That would quadruple the number of thread contexts that the SIMD sequencers would have to pick through in order to set up the SIMD's execution schedule.
Similarly, there would be four times as many instruction queues.
Whatever storage that holds the instructions for an ALU clause would be accessed every cycle, as opposed to twice every 8 cycles.
It would require four times the branch units to resolve branches, and a complex operation like a transcendental or integer multiply would require multiplying the number of transcendental units by a factor of four to keep that throughput equivalent.
I don't agree with most of your assertions here. You don't have to be able to branch every scalar instruction. Every fourth would match branching performance with the old design. As for transcendentals, I said let's ignore it for simplicity, but if you want to go there then I will.
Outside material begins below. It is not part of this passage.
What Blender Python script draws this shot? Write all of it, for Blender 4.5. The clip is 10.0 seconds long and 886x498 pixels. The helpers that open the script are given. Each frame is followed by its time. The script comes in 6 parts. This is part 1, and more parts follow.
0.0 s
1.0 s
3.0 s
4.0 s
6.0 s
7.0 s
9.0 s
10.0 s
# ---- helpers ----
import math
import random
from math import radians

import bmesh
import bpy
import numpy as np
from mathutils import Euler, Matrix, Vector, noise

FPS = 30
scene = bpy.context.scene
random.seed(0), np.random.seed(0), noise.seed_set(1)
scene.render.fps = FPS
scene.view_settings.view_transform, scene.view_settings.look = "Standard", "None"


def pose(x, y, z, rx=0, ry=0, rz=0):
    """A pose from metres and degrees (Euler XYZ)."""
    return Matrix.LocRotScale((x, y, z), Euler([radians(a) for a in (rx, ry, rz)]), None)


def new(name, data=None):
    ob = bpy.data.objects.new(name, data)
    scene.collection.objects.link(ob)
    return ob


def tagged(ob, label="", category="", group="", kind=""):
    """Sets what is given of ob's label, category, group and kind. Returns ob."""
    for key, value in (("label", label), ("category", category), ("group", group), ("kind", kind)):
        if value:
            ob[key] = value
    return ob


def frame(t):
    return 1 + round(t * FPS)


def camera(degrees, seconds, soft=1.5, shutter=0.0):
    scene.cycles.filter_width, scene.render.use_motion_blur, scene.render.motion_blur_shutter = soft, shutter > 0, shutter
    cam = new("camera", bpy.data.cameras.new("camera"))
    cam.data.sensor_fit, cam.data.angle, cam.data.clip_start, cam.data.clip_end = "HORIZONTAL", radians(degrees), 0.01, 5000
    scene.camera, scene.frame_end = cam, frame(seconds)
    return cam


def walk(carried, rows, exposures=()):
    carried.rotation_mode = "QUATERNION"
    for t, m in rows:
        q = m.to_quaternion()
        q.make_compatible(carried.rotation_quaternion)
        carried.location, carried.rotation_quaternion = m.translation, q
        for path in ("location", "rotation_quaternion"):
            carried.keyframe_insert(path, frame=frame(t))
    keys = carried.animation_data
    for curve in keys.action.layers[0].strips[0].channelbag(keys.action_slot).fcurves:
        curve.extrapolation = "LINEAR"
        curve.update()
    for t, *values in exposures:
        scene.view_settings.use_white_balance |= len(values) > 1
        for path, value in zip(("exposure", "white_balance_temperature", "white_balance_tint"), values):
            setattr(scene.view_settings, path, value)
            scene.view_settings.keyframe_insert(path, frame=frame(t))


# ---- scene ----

Okay, so let's compare the old design (A) with the new one (B). A has 16x(4x1D + 1D) SIMD units, and B has 64x1D + 16x1D SIMD units (MAD + transcendental). A has a "macrobatch" of two 64-thread batches, and B's consists of eight 64-thread batches. A's macrobatches can be switched every 8 cycles, B's every 32 cycles. Both have instruction packets of (4x1D + 1D), but B has the additional flexibility of dependency in the MAD parts.
Every 8 cycles for A:
Load two batches, execute an instruction packet on each, branch up to twice.
Every 32 cycles in B:
Load eight batches, execute an instruction packet on each, branch up to eight times. Note that the 16 trans. units can operate on all eight batches in this time.
You can see that instruction packet throughput and branch throughput is the same in both systems, so you don't really need more resources there for decoding/fetching/whatever. You just need a little more pipelining for the same scheduling system in A to handle B. The register file may need to be a bit smarter with dependencies, but I don't see much of a problem there, particularly with the use of a temp register. The only big change is the same one I was asking about earlier: switching instructions every clock instead of every 4 clocks within the SIMD arithmetic logic.
It also appears that the single lane layout in G80 was a stumbling block to getting higher DP FLOPs, or AMD just lucked out that its scheme allowed for a quicker path to DP math.
I guess that makes sense, but part of the problem is that NVidia is working with a smaller batch size, making it harder to go SIMD with the DP.